Ravalement de façade

Pour toutes ces raisons, ou quelques-unes seulement, le parti au pouvoir a dû faire face, lors des législatives d’octobre dernier, à une importante coalition d’opposition. Et n’a réussi à collecter que 41 % des voix – ce qui lui assure que 35 des 81 sièges de l’assemblée. Manquant de peu la majorité, le parti gouvernemental a dû réagir à son impopularité croissante, et a entériné le départ de l’homme au bilan entaché. A sa place, ils ont choisi de nommer un nouveau Premier ministre en la personne de Dusko Markovic. Cet ancien patron des services de renseignements monténégrins (2005-2010) était également le vice-Premier ministre sortant, et un ami proche de Djukanovic.

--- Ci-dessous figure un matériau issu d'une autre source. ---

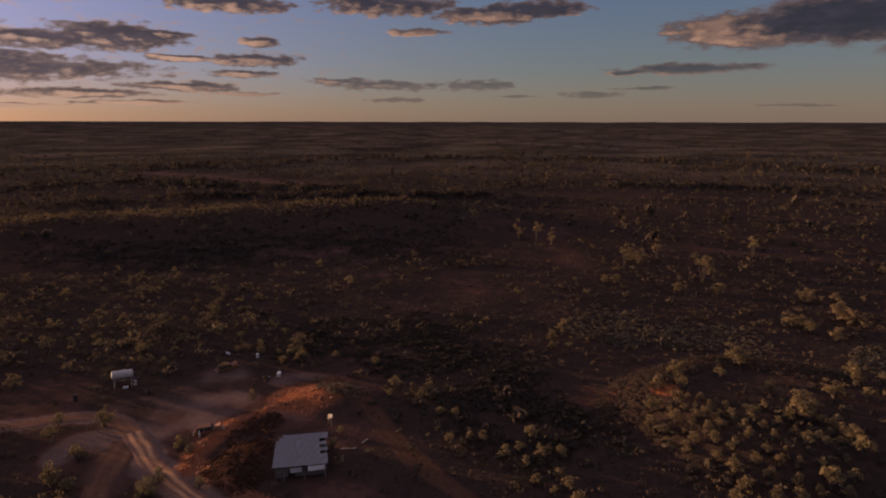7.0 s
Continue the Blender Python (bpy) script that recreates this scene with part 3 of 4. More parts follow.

Si ce geste, pour les membres du DPS, se veut une main tendue – et la fin de 25 ans de règne politique pour le moins controversé –, il ne s’agit guère plus que d’un ravalement de façade, dans un pays qui a besoin d’un sérieux ménage. Et ce d’autant plus que Milo Djukanovic a déjà quitté le pouvoir à deux reprises – après avoir dirigé son parti lors d’élections législatives, en 2006, et une nouvelle fois en 2010. A chaque fois pour revenir à la tête du pays. L’ancien protégé de l’homme fort de Belgrade, Slobodan Milosevic, n’a pas lésiné sur les tours de passe-passe pour conserver le pouvoir.

Sa recette ? Monter de toute pièce des coups d’Etat et se faire passer pour la victime. Ainsi apprenait-on, fin octobre, que vingt nationalistes serbes étaient arrêtés. Leur crime : avoir orchestré l’assassinat de Milo Djukanovic. Rien que ça. Pourquoi les suspects ont-ils été relâchés et les armes jamais trouvées ? Autre question déstabilisante pour le régime : comment se fait-il que l’instigateur supposé du coup d’Etat, Radoitza Rajo Bozovic, soit un proche de l’ex-Premier ministre ? Des interrogations majeures, pour l’instant sans réponse.